Not to start an endless discussion again, but I also have a comment I need to get rid of 😉
Einstein himself warned against the weird effects of quantum mechanics.
So, even great minds can err.
Frozen-in flux is a concept that relies on ideal magnetohydrodynamics. In fact, it needs the situation that there is no resistance to electric currents, in other words one needs very high states of ionization. On earth it is almost impossible to achieve such a condition. One will always find neutrals in earthly plasmas.
But conditions that are close to ideal MHD can be found in space. And the concept of frozen-in flux has been used to explain why we have so large magnetic fields. Because currents to produce so weak but so large fields are missing and I wonder how such a current should look like.
I guess, now almost everyone made the comment that was necessary 😉 cu next time 😉
@ Ian Tresman
So bloody what?
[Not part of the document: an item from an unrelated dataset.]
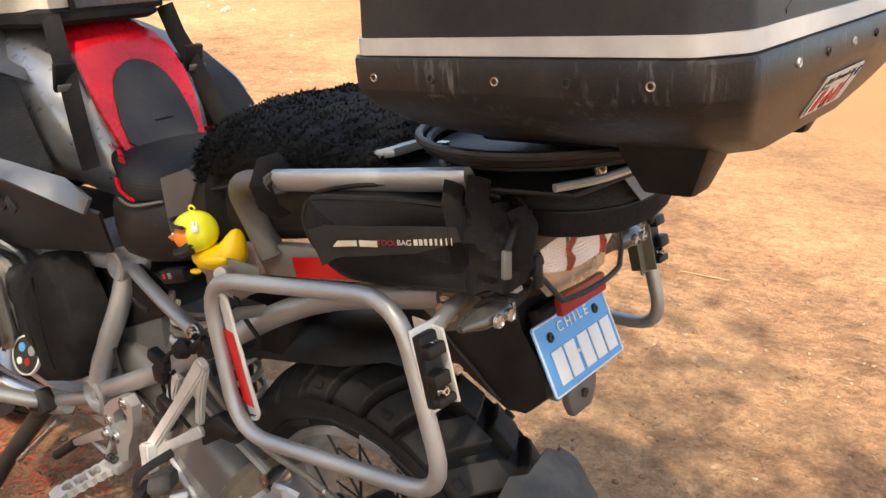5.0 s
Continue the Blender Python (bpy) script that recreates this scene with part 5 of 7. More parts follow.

That’s still no bloody proof that the Sun and other stars, in general, are “Electric Sun[s]”, which is what you and your ilk are trying to sell!
Good catch IVAN3MAN.
@iantresman: although the words you write are unexceptional in and of themselves, in context they are at the very least extremely misleading.
Or did you, perhaps, think that the current which plays a crucial part in the Calrqvist Relation is intrinsic (i.e. that it arises naturally, and automatically, in the process of star formation, from the background magnetic field perhaps)?